Of those responding to the mail survey, taken starting last July, 35 percent were unemployed or retired; 54 percent worked full-time; 71 percent had lived in Wichita more than 10 years; 63 percent owned a home; 81 percent were non-Hispanic white; 9 percent Hispanic of any race; 8 percent black; and 58 percent made less than $50,000 a year.

Nearly 70 percent said street maintenance is fair or poor. But the city hopes to slowly change that.

Layton said he plans to gradually increase funding for street maintenance from the $6.6 million approved last year to $10 million by 2014.

Code enforcement of weeds and abandoned buildings also got low marks, with more than three-quarters of people labeling it fair or poor.

And 60 percent say the city lacks proper storm drainage.

Overall, more than half say the value of services they get for the tax dollars and the general direction the city is taking is fair to poor.

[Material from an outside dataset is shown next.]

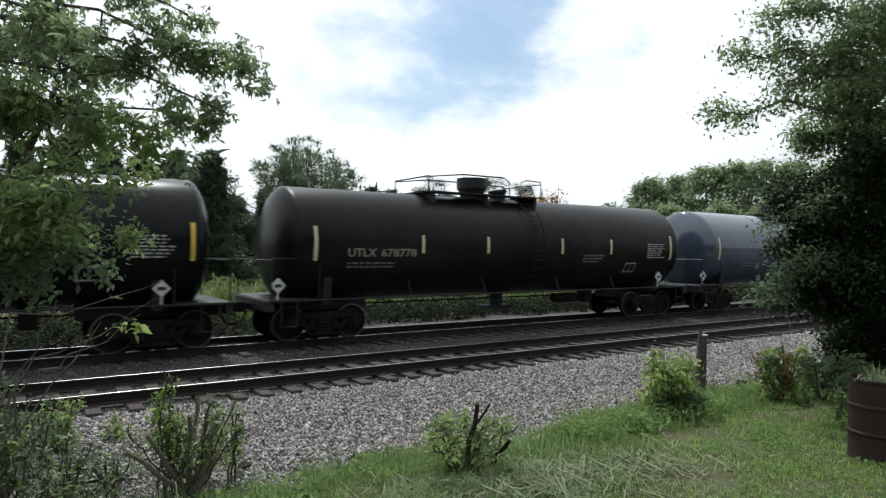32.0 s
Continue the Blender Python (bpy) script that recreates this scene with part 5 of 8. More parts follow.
def hoppers():
    HY = hopper_front
    eq = two_tone("clean grey hopper paint", (0.70, 0.735, 0.75), (0.66, 0.68, 0.69), 0.15)
    gry = two_tone("pale grey hopper paint", (0.50, 0.53, 0.54), (0.50, 0.475, 0.42), 0.25)
    tan = two_tone("buff hopper paint", (0.52, 0.475, 0.405), (0.47, 0.32, 0.18), 0.5, 0.34)
    gry0 = paint("plain grey hopper paint", (0.50, 0.52, 0.53), 0.5, 0, 0.22, 0.0, fade=0.12)
    wht = paint("white hopper roof", (0.66, 0.66, 0.64), 0.55, 0, 0.25, fade=0.1)
    gry2 = paint("silver grey hopper paint", (0.44, 0.46, 0.48), 0.5, 0, 0.25, 0.0, fade=0.12)
    dirty = paint("dingy grey hopper paint", (0.36, 0.36, 0.34), 0.6, 0, 0.5, 0.08)
    c, h = hopper("covered_hopper", "pale grey covered hopper with a white roof and lettering", 17.14, 37.0, gry, wht)
    letter(c, "FPAX", -7.93, -7.05, 2.58, 2.83, BLACKP, HY)
    letter(c, "201195", -7.97, -6.79, 2.11, 2.36, BLACKP, HY)
    bars(c, -8.0, -6.9, 1.75, 1.95, 2, BLACKP, HY, 3)
    graffiti(c, "JAMES", 0.05, 3.45, 1.1, 2.15, gry0, DARKP, HY, fat=0.09, rim=0.035, seed=41, tilt=6, label="figures outlined in black spray")
    scribble(c, -0.8, -0.1, 1.7, 2.1, DARKP, 3, 0.03, y=HY)
    scribble(c, 3.5, 4.1, 1.7, 2.05, DARKP, 5, 0.03, y=HY)
    plate(c, 7.5, 7.89, 1.76, 2.04, BLACKP, HY, "notice")
    bars(c, 4.4, 7.2, 1.85, 1.98, 1, BLACKP, HY, 7)
    c, h = hopper("covered_hopper", "buff covered hopper, stained, with fat silver graffiti", 38.2, 56.9, tan, paint("buff roof", (0.50, 0.375, 0.25), 0.6, 0, 0.4))
    letter(c, "TGGX", -7.32, -6.52, 2.69, 2.96, BLACKP, HY)
    letter(c, "1530", -7.37, -6.64, 2.23, 2.46, BLACKP, HY)
    graffiti(c, "SIONO", -3.3, 1.7, 1.0, 2.28, SILVER, DARKP, HY, fat=0.10, rim=0.06, seed=43, tilt=5, label="fat silver letters edged in black")
    for i, x in enumerate((-2.7, -1.8, -0.75, 0.3, 1.2)):
        line(c, curve_pts([(x - 0.35, 1.95), (x, 1.72), (x + 0.3, 1.98)], 5), 0.16, spray("steel grey", (0.20, 0.20, 0.21)), lambda a, b: HY(a, b) - 0.016, (), 0.05)
    bars(c, -5.0, -3.6, 1.35, 1.5, 1, BLACKP, HY, 9)
    bars(c, 5.2, 6.0, 2.0, 2.6, 6, BLACKP, HY, 10)
    plate(c, 5.8, 6.1, 1.7, 1.95, BLACKP, HY, "notice")
    c, h = hopper("covered_hopper", "light grey covered hopper with yellow reflectors", 92.9, 109.9, gry2, wht, chutes=3)
    bars(c, -7.5, -6.6, 2.4, 2.9, 2, BLACKP, HY, 13)
    bars(c, 4.8, 5.9, 1.75, 2.05, 4, BLACKP, HY, 14)
    for x in (-4.2, 0.0, 3.0, 7.2):
        plate(c, x, x + 0.12, 1.5, 2.0, PALEY, HY)
    c, h = hopper("covered_hopper", "dingy grey covered hopper with black block graffiti", 293.9, 310.4, dirty, dirty, chutes=3)
    graffiti(c, "GROTEC", -5.3, -0.2, 2.35, 3.4, dirty, DARKP, HY, fat=0.03, rim=0.07, seed=45, label="black-edged block letters")
    wildstyle(c, 5, -5.6, -1.0, 1.2, 2.0, spray("silver", (0.45, 0.46, 0.47)), DARKP, 46, HY, (), 0.2, 0.02)
    scribble(c, -7.3, -6.4, 3.0, 3.8, DARKP, 9, 0.025, y=HY)
    bars(c, -7.2, -6.4, 1.6, 2.6, 5, BLACKP, HY, 15)
    c, h = hopper("covered_hopper", "pale grey covered hopper with black tags along the sill", 369.2, 389.7, eq, paint("pale hopper roof", (0.62, 0.64, 0.65), 0.6, 0, 0.3), walkm=paint("dark walkway", (0.10, 0.10, 0.10), 0.7))
    letter(c, "EQUX", -8.15, -7.32, 2.72, 2.98, BLACKP, HY)
    letter(c, "13979", -8.15, -7.24, 2.27, 2.51, BLACKP, HY)
    bars(c, -8.1, -7.3, 1.85, 2.1, 3, BLACKP, HY, 17)
    graffiti(c, "iSMSEY", -5.17, -2.5, 1.62, 2.42, eq, DARKP, HY, fat=0.06, rim=0.036, seed=47, tilt=4, label="rounded letters outlined in thin black spray")
    for i in range(6):
        line(c, [(-5.3 + i * 0.42, 1.5), (-5.05 + i * 0.42, 1.26)], 0.018, DARKP, HY(-5, 1.4) - 0.006 if callable(HY) else HY - 0.006)
    for q in ((-2.2, 1.9), (-1.8, 1.6)):
        line(c, [(q[0] + 0.16 * math.cos(a_ * 0.5), q[1] + 0.13 * math.sin(a_ * 0.5)) for a_ in range(14)], 0.016, DARKP, HY(-2, 1.7) - 0.006 if callable(HY) else HY - 0.006)
    scribble(c, -7.58, -6.46, 1.2, 1.5, spray("mid blue", (0.06, 0.2, 0.34)), 52, 0.025, -1.58)
    wildstyle(c, 10, 2.94, 5.57, 1.63, 2.13, eq, DARKP, 48, HY, (), 0.06, 0.012)
    plate(c, 5.5, 5.94, 1.84, 2.06, DARKP, HY, "notice")
    scribble(c, 2.94, 4.12, 1.2, 1.5, spray("mid blue", (0.06, 0.2, 0.34)), 49, 0.03, -1.58)
    scribble(c, -1.05, 1.2, 1.18, 1.55, DARKP, 18, 0.02, HY)
    bars(c, 6.19, 7.4, 2.2, 2.75, 5, BLACKP, HY, 18)
    poly(c, blob(-8.55, -8.05, 2.0, 2.38, 3, 14, 0.2), spray("bright red", (0.5, 0.07, 0.06)), HY)
    for x in (-2.6, 0.0, 2.8, 5.6):
        plate(c, x, x + 0.45, 1.06, 1.2, plain("dull olive reflector", (0.40, 0.34, 0.10)), -1.575)
    # the rusted one
    m, n, l, b = nodes_of("rusted buff hopper paint")
    co = n.new("ShaderNodeTexCoord").outputs["Object"]
    run_ = noise_node(n, l, co, 1.0, 8, (5.0, 1.0, 0.30), 0.7)
    cloud = noise_node(n, l, co, 1.3, 6, (1.3, 1.0, 1.0), 0.6)
    fine = noise_node(n, l, co, 6, 8, (1.4, 1.0, 0.7), 0.75)
    band = n.new("ShaderNodeSeparateXYZ")
    l.new(co, band.inputs["Vector"])

    def sums(op, p, q, r=None):
        k = n.new("ShaderNodeMath")
        k.operation = op
        for i_, v in enumerate((p, q, r)):
            if v is None:
                continue
            if isinstance(v, (int, float)):
                k.inputs[i_].default_value = v
            else:
                l.new(v, k.inputs[i_])
        return k.outputs["Value"]

    def span(src, a0, a1, b0, b1):
        k = n.new("ShaderNodeMapRange")
        for key, v in (("From Min", a0), ("From Max", a1), ("To Min", b0), ("To Max", b1)):
            k.inputs[key].default_value = v
        l.new(src, k.inputs["Value"])
        return k.outputs["Result"]

    # each sheet of the side has let go of its paint to a level of its own
    sheet = n.new("ShaderNodeTexWhiteNoise")
    sheet.noise_dimensions = "1D"
    l.new(sums("FLOOR", sums("MULTIPLY_ADD", band.outputs["X"], 0.62, 0.3), 0.0), sheet.inputs["W"])
    level = sums("MULTIPLY_ADD", sheet.outputs["Value"], -0.55, band.outputs["Z"])
    upper = span(level, 2.30, 2.80, -0.32, 0.09)
    corner = sums("MINIMUM", span(band.outputs["X"], -2.2, -1.4, 0.0, -0.4), span(band.outputs["Z"], 2.1, 2.6, 0.0, -0.4))
    amount = sums("ADD", sums("MAXIMUM", upper, corner), sums("MULTIPLY_ADD", run_, 0.62, sums("MULTIPLY_ADD", cloud, 0.55, sums("MULTIPLY", fine, 0.22))))
    base = mix(n, l, ramp_of(n, l, noise_node(n, l, co, 0.7, 5), 0.35, 0.65), (0.62, 0.53, 0.39), (0.70, 0.655, 0.55))
    rst = mix(n, l, fine, (0.17, 0.058, 0.03), (0.38, 0.18, 0.10))
    l.new(mix(n, l, ramp_of(n, l, amount, 0.64, 0.80), base, rst), b.inputs["Base Color"])
    b.inputs["Roughness"].default_value = 0.85
    bump(n, l, b, fine, 0.25, 0.01)
    c, h = hopper("covered_hopper", "buff covered hopper heavily streaked with orange rust", 390.9, 407.56, m, m, walkm=paint("dark walkway", (0.10, 0.10, 0.10), 0.7))
    letter(c, "TGCX", -6.37, -5.28, 2.26, 2.48, BLACKP, HY)
    letter(c, "1056", -6.28, -5.44, 1.89, 2.12, BLACKP, HY)
    bars(c, 3.5, 5.4, 2.55, 2.85, 4, BLACKP, HY, 21)
    plate(c, 5.0, 5.5, 1.65, 1.95, BLACKP, HY, "notice")
    rb = spray("rust brown", (0.2, 0.1, 0.06))
    for x in (-4.75, -3.95, -3.1, -2.3):
        line(c, curve_pts([(x + 0.05, 1.62), (x - 0.05, 2.1), (x + 0.2, 2.4), (x + 0.62, 2.34), (x + 0.74, 2.02), (x + 0.55, 1.7)], 5), 0.025, rb, HY)
        line(c, curve_pts([(x + 0.25, 2.1), (x + 0.3, 1.82), (x + 0.5, 1.86)], 4), 0.02, rb, HY)
    for x in (-4.4, -1.5, 1.0, 3.5):
        plate(c, x, x + 0.5, 1.06, 1.18, plain("dull olive reflector", (0.40, 0.34, 0.10)), -1.575)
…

But the city is fixing a few of the things survey respondents ranked lowest.

For example, 63 percent ranked the ease of bicycle travel in Wichita as fair or poor.

But the city's trails — both on-street and off-street — have been expanding. And the city is about to embark on a bicycle master plan that seeks to link up more trails and prioritize projects.

Meanwhile, only 31 percent said the ease of bus travel is good.

Things will get worse before they get better in that category.

City Council members are expected to increase fares and maybe do away with Saturday bus service, leaving hundreds of people stranded on the weekends.

But the city has hired a consultant to conduct a series of community meetings to see what Wichitans want to get out of the bus system and what they're willing to pay to provide it — such as a half-penny sales tax dedicated to transit.

Meanwhile, about 70 percent say the ease of car travel is good or excellent — and Wichita has consistently scored better than other cities for commute times.

Cheap housing and city parks also garner applause.

More than three-quarters of respondents support spending city money to improve parks (76 percent), bike paths (80 percent), police stations (79 percent), fire stations (92 percent), night bus service (87 percent), street repairs (88 percent), libraries (89 percent) and a larger downtown library (87 percent).

Layton said he was surprised to see so much support. Often, big-ticket items such as night bus service and better libraries face significant opposition.

But the things people want the city to spend more on tend to coincide with those that got low ratings in the survey, Layton said.

One of the drawbacks to some parts of the survey is that not everyone has significant experience with all aspects of city services.

For example, the survey shows 53 percent of those responding haven't talked to a city employee in the past year and 81 percent have never attended a public meeting.

That's something the city hopes to work on too — informing more people about what the city is doing and what residents want it to be doing, Layton said.

"The more informed citizens are, the better the feedback we can get," he said.